Pour la philosophie, l’APPEP demande :
- que soit dédoublée au moins une heure hebdomadaire en voie technologique;
- que la responsabilité d’organiser les devoirs surveillés de philosophie préparatoires à l’épreuve du baccalauréat incombe à l’administration des lycées, l’éclatement des classes et des emplois du temps rendant cette tâche impossible aux professeurs ;
- que les sujets du baccalauréat soient choisis avec davantage de discernement et de soin, dans le respect des programmes et des instructions officielles ;
que l’épreuve d’oral de contrôle soit définie pour la session 2022 à l’identique de celle de la session de 2021 pour tenir compte des difficultés prévisibles ; - et que les professeurs de philosophie qui le souhaitent puissent effectivement assurer l’enseignement moral et civique, et soient soutenus par l’inspection de philosophie.

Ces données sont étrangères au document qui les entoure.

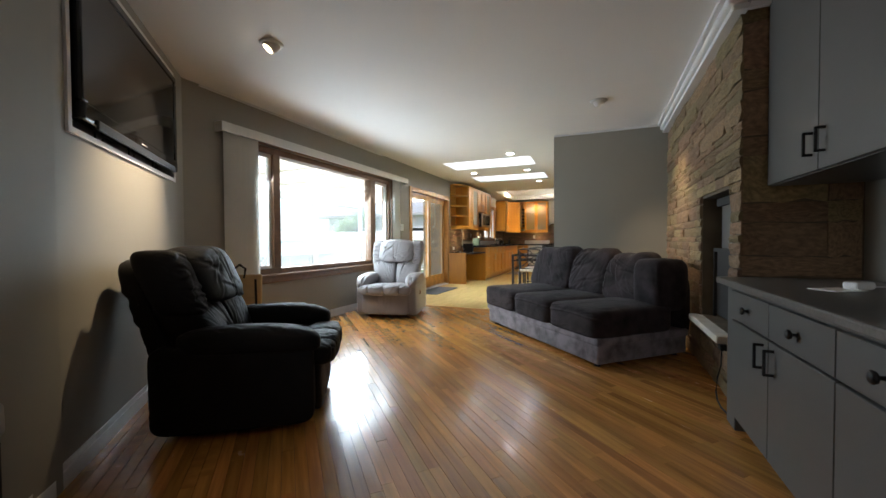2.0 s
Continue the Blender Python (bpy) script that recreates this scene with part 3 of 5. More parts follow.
for i, (p0, p1, hh) in enumerate(((-1.08, -0.31, 0.985), (-0.32, 0.30, 0.98), (0.22, 0.78, 0.945))):
    fc = creases(70 + i, 18, 0.32, 0.26, 0.011, 0.013, -0.75 if i != 1 else 0.7, 0.55, (0.10, 0.30))

    def slump(v, h):
        t = v.z / h.z
        dip = 0.030 * math.exp(-((v.x / h.x + 0.05) / 0.28) ** 2) + 0.02 * (1 - v.x / h.x) * 0.5
        return Vector((v.x * (1 - 0.06 * t), v.y + (v.z + h.z) * 0.30 + (fc(v.x, v.z) if v.y < 0 else 0), v.z - dip * max(0.0, t) ** 2))
    part("back_pillow", puff(p0, p1, 0.12, 0.40, 0.43, hh, (4.6, 3.6, 3.6)[i], 60, 0.006, 4, 4.0 + i, slump), VELVET, sofa)
for sx in (-1, 1):
    for sy in (-1, 1):
        part("foot", rd((sx * 0.88, sy * 0.44, 0), (sx * 0.88, sy * 0.44, 0.035), 0.025), PLASTIC, sofa)
# ---- living room ----


def bar_handle(w, h_, mat_, parent, cx, cz, y, horizontal=True, stand=0.028):
    """Bow handle standing off a front that faces -y."""
    if horizontal:
        pts = [(cx - w / 2, y, cz), (cx - w / 2, y - stand, cz), (cx + w / 2, y - stand, cz), (cx + w / 2, y, cz)]
    else:
        pts = [(cx, y, cz - w / 2), (cx, y - stand, cz - w / 2), (cx, y - stand, cz + w / 2), (cx, y, cz + w / 2)]
    bm = bmesh.new()
    for p, q in zip(pts, pts[1:]):
        box(bm, min(p[0], q[0]) - h_, max(p[0], q[0]) + h_, min(p[1], q[1]) - h_, max(p[1], q[1]) + h_, min(p[2], q[2]) - h_, max(p[2], q[2]) + h_, bevel=h_ * 0.5, seg=1)
    return part("handle", bm, mat_, parent)


def shaker(name, parent, x0, x1, z0, z1, y, wood, wood2, fr=0.065, inner=None, th=0.02):
    """A framed front in the plane y, facing -y, with a set-back panel."""
    bm = bmesh.new()
    loops = []
    for a, yy in ((0.0, y), (0.0, y - th + 0.002), (0.002, y - th), (fr - 0.002, y - th), (fr, y - th + 0.002), (fr, y)):
        loops.append([bm.verts.new(p) for p in ((x0 + a, yy, z0 + a), (x1 - a, yy, z0 + a), (x1 - a, yy, z1 - a), (x0 + a, yy, z1 - a))])
    for A, B in zip(loops, loops[1:] + loops[:1]):
        for i in range(4):
            bm.faces.new((A[i], A[(i + 1) % 4], B[(i + 1) % 4], B[i]))
    bmesh.ops.recalc_face_normals(bm, faces=bm.faces)
    d = part(name, bm, wood, parent)
    part("panel", bx(x0 + fr - 0.004, x1 - fr + 0.004, y - th + 0.010, y - 0.003, z0 + fr - 0.004, z1 - fr + 0.004), inner or wood2, d)
    return d


def flat_front(name, parent, x0, x1, z0, z1, y, wood, th=0.02):
    return part(name, bx(x0, x1, y - th, y, z0, z1, bevel=0.003, seg=1), wood, parent)


def cabinet(name, x, y, z, rz, w, d, h, fronts, label, group, body=None, wood=None, woodh=None, toe=0.0, hm=None, inner=None, hs=0.13, fr=0.065):
    """Cabinet unit; local x runs along its front, its front faces -y. fronts: (kind, x0, x1, z0, z1, handle) as shares of w and metres of height."""
    body, wood, woodh, hm = body or BEECH, wood or BEECH, woodh or BEECHH, hm or NICKEL
    c = thing(name, x, y, z, rz, label, "cabinet", group)
    t = 0.018
    openf = any(f[0] in ("glass", "open") for f in fronts)
    if openf:
        bm = join(bx(0, t, 0, d, toe, h), bx(w - t, w, 0, d, toe, h), bx(t, w - t, 0, d, toe, toe + t), bx(t, w - t, 0, d, h - t, h), bx(t, w - t, d - t, d, toe + t, h - t))
    else:
        bm = bx(0, w, 0, d, toe, h)
    part("body", bm, body, c)
    if toe:
        part("toe_kick", bx(0, w, 0.06, 0.08, 0, toe), body, c)
    g = 0.0026
    for kind, u0, u1, z0, z1, hd in fronts:
        x0, x1 = u0 * w + g, u1 * w - g
        a0, a1 = z0 + g, z1 - g
        cx, cz = (x0 + x1) / 2, (a0 + a1) / 2
        if kind == "drawer":
            f = flat_front("drawer", c, x0, x1, a0, a1, -0.001, woodh)
            if hd:
                if a1 - a0 < 0.16:
                    bar_handle(0.085, 0.0045, hm, f, cx, cz, -0.021, False)
                else:
                    bar_handle(min(hs, (x1 - x0) * 0.5), 0.0045, hm, f, cx, cz if (a1 - a0) < 0.25 else a1 - 0.09, -0.021)
        elif kind == "panel":
            flat_front("panel", c, x0, x1, a0, a1, -0.001, woodh)
        elif kind == "open":
            pass
        else:
            f = shaker("door", c, x0, x1, a0, a1, -0.001, wood, wood, fr, inner if kind == "glass" else None)
            if hd:
                hx = x0 + 0.035 if hd[0] == "l" else x1 - 0.035
                hz = a0 + 0.12 if hd[1] == "b" else a1 - 0.12
                bar_handle(hs, 0.0045, hm, f, hx, hz, -0.021, False)
    return c


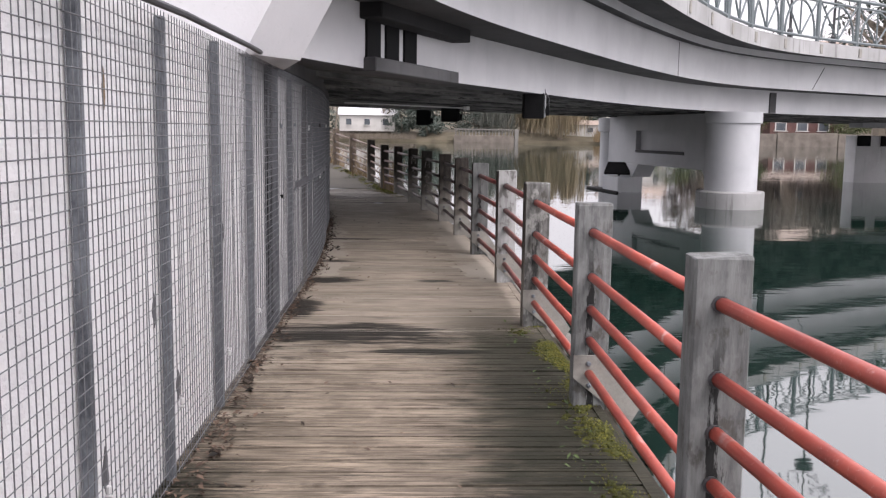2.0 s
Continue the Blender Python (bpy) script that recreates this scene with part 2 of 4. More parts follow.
WATER = water_material()


def wall_material(name, base, dark):
    """White paint on concrete with flaked grey blotches and rain streaks."""
    m = concrete(name, base, dark, 0.35)
    nt = m.node_tree
    b = nt.nodes["Principled BSDF"]
    old = b.inputs["Base Color"].links[0].from_socket
    pos = nt.nodes.new("ShaderNodeNewGeometry").outputs["Position"]
    blot = noise_tex(nt, mapped(nt, pos, (1, 1, 0.5)), 4.5, 5, 0.65)
    speck = noise_tex(nt, pos, 22, 3, 0.6)
    col = blend(nt, math_node(nt, "MULTIPLY", step(nt, blot, 0.68, 0.76), 0.75), old, (0.136, 0.136, 0.1292))
    col = blend(nt, math_node(nt, "MULTIPLY", step(nt, speck, 0.68, 0.74), 0.5), col, (0.204, 0.1972, 0.1836))
    nt.links.new(col, b.inputs["Base Color"])
    lump = noise_tex(nt, pos, 17, 5, 0.6)
    bump(nt, b, math_node(nt, "ADD", lump, math_node(nt, "MULTIPLY", blot, 0.6)), 0.75, 0.03)
    return m


WALL = wall_material("white_wall_paint", (0.5338, 0.5338, 0.5338), (0.4352, 0.4352, 0.4386))
# copy of the wall paint, slightly darker to carry the shade under the bridge
INNERWALL = wall_material("inner_white_wall_paint", (0.5304, 0.529, 0.527), (0.4216, 0.4202, 0.4182))
FASCIA = concrete("white_bridge_paint", (0.5032, 0.5032, 0.5134), (0.4148, 0.4148, 0.4284), 0.08)
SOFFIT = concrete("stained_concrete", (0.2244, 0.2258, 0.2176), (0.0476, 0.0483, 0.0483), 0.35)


def stain(m, scale, lo, hi, colour, amount, along=1.0):
    """Irregular damp blotches over a finished concrete, drawn out along the bridge's beams."""
    nt = m.node_tree
    b = nt.nodes["Principled BSDF"]
    under = b.inputs["Base Color"].links[0].from_socket
    pos = nt.nodes.new("ShaderNodeNewGeometry").outputs["Position"]
    turned = nt.nodes.new("ShaderNodeMapping")
    turned.inputs["Rotation"].default_value = (0, 0, radians(-56))
    nt.links.new(pos, turned.inputs["Vector"])
    blot = noise_tex(nt, mapped(nt, turned.outputs[0], (1 / along, 1, 1)), scale, 6, 0.6)
    nt.links.new(blend(nt, math_node(nt, "MULTIPLY", step(nt, blot, lo, hi), amount), under, colour), b.inputs["Base Color"])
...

Pour la spécialité HLP, l’APPEP demande :
- que l’égalité horaire entre la littérature et la philosophie prévue par les textes soit respectée dans chaque lycée ;
- que les heures de concertation entre professeurs de lettres et de philosophie soient inscrites dans les services ;
- que les épreuves soient mieux définies ;
- que les jurys de «grand oral» soient tous composés d’un professeur de lettres et d’un professeur de philosophie ;
- que les professeurs convoqués pour évaluer l’épreuve écrite, le «grand oral» et l’oral de contrôle aient enseigné HLP en Terminale ;
- et que l’épreuve de Première dure 4h pour tenir compte de la hausse annoncée de son coefficient et de la spécificité de cette spécialité bidisciplinaire.
Au-delà de la prochaine rentrée scolaire, face au champ de ruines, l’APPEP appelle celles et ceux qui sont attachés à l’École républicaine à continuer de partager informations et propositions, avec pour objectif immédiat de garantir aux lycéens des épreuves de baccalauréat nationales, terminales et anonymes, condition insuffisante mais nécessaire d’égalité républicaine.